I must say that the prospect of 12 Ricercari (all that is mentioned on the front of the booklet) by even one as distinguished as Constanzo Antegnati was rather daunting but I need not have worried! The counterpoint flows suavely, enlivened by some athletic ornamentation, and the historic organ is a constant delight. Furthermore, contrasting music by other composers is interspersed among the ricercari and played on stringed keyboard instruments: modern copies of an early 17th-century harpsichord and fretted clavichord, this last a rare treat. Here and there, the keen-eared will detect a few inconsistencies of articulation but there is far more to enjoy than to carp at. The booklet is informative and interesting about the music, its context and the organ (though in English only) and detailed organ registrations are available online, though it wouldn’t have been difficult to include them. Recommended especially for early keyboard buffs.
David Hansell

Zelenka: Missa Sancti Josephi

Julia Lezhneva, Daniel Taylor, Tilman Lichdi, Jonathan Sells SATB, Kammerchor Stuttgart, Barockorchester Stuttgart, Frieder Bernius
Carus 83.279

THESE GROUPS have had a strong relationship with Zelenka’s music for many years – in fact, the first choral music I ever heard by him was their version of his Missa Dei Patris. This CD is evidence of the affinity they clearly have.

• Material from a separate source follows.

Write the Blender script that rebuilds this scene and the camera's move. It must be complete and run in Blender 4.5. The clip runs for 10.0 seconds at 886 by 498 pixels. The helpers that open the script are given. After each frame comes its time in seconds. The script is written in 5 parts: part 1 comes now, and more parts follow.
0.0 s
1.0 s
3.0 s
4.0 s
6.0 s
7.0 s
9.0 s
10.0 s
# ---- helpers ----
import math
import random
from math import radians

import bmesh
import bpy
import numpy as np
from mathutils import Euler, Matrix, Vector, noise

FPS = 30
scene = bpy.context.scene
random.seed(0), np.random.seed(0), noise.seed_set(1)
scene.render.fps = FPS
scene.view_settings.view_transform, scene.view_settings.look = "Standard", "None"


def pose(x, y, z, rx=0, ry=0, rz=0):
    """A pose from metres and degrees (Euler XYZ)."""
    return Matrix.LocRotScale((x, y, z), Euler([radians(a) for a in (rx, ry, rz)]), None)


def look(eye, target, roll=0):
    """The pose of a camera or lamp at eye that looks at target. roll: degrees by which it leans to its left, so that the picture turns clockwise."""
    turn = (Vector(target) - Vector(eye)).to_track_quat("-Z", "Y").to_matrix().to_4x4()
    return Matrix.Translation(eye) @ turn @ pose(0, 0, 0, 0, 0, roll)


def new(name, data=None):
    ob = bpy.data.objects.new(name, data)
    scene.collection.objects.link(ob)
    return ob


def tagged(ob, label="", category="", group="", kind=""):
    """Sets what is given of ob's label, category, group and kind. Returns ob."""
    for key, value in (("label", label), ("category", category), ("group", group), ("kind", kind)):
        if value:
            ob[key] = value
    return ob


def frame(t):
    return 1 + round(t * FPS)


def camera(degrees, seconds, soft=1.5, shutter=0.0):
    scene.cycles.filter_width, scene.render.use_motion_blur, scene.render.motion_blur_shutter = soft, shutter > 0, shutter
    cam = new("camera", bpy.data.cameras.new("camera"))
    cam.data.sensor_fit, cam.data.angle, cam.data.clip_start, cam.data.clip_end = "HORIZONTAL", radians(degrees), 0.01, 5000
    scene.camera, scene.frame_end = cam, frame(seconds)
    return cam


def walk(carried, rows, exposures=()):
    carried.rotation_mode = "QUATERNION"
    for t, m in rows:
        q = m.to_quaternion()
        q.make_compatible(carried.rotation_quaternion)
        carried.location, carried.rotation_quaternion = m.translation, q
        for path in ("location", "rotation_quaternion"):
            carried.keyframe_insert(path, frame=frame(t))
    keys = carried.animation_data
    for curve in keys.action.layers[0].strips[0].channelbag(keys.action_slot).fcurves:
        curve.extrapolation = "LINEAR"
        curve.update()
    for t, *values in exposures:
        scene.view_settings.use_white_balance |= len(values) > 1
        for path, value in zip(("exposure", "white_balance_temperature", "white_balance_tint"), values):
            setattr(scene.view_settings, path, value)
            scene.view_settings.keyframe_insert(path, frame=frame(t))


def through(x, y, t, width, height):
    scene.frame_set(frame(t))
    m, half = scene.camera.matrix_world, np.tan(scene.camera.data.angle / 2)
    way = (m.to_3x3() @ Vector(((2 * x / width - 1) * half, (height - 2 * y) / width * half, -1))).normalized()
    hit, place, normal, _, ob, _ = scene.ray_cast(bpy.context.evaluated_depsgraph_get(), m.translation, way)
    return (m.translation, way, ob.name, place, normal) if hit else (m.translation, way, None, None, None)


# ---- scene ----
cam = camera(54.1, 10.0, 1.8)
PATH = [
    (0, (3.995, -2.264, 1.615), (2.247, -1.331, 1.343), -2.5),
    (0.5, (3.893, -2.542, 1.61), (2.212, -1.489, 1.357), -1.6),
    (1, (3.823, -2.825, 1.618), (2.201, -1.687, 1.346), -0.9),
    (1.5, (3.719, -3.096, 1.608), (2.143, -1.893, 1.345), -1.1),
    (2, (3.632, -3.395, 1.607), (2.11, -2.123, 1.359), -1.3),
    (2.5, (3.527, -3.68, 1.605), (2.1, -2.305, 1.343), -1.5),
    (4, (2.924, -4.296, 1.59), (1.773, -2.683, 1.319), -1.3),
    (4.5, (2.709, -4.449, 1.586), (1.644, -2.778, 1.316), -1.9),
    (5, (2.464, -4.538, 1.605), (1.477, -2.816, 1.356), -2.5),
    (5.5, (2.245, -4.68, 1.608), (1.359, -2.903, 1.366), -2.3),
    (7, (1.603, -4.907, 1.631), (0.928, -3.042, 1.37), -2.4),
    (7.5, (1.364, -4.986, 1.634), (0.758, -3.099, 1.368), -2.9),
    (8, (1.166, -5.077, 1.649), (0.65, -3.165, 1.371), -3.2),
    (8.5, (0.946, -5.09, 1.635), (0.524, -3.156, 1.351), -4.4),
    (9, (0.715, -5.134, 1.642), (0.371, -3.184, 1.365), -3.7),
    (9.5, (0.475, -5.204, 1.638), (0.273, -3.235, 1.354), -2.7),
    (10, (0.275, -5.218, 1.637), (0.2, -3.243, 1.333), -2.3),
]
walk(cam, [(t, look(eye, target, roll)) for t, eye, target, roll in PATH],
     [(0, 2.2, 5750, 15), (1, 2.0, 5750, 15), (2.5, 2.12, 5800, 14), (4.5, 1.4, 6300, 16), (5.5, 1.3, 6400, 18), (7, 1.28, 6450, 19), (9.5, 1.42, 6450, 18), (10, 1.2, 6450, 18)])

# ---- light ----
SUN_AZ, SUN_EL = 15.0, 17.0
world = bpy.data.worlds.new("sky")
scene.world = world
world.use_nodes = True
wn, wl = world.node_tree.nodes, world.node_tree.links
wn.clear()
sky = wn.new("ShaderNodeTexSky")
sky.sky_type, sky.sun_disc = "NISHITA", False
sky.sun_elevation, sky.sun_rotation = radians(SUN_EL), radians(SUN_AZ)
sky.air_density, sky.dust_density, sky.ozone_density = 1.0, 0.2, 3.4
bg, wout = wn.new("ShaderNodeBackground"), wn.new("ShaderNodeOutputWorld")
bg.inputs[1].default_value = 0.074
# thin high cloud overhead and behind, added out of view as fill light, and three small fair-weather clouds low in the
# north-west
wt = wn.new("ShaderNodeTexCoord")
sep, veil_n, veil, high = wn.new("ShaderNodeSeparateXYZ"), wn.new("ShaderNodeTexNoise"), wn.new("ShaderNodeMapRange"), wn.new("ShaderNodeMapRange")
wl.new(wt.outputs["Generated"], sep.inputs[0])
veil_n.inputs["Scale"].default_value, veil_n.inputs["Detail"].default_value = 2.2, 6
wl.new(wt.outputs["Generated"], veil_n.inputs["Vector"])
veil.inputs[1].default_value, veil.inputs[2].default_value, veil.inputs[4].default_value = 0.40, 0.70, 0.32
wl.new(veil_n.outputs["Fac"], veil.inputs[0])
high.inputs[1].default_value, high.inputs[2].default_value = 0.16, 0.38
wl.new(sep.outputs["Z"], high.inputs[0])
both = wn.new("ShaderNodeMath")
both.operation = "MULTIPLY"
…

As well as the mass (which, being for a saint, lacks a setting of the Credo, according to Dresden usage), the disc includes settings of De profundis and In exitu Israel, psalms that form part of Vespers for Sundays. There are many fine moments to enjoy in the music, such as the opening of the Gloria of the mass, and the bass trio that opens the De profundis setting, but throughout the singing and playing is simply superlative, and all beautifully captured by the recording engineers. It may seem an odd thing to highlight but I was particularly impressed that the packaging did not concentrate on the soloists – in a world in which that is increasingly becoming the norm, it is great to see Carus stick to their house style and let the music (and these first-class performances of it) speak for themselves.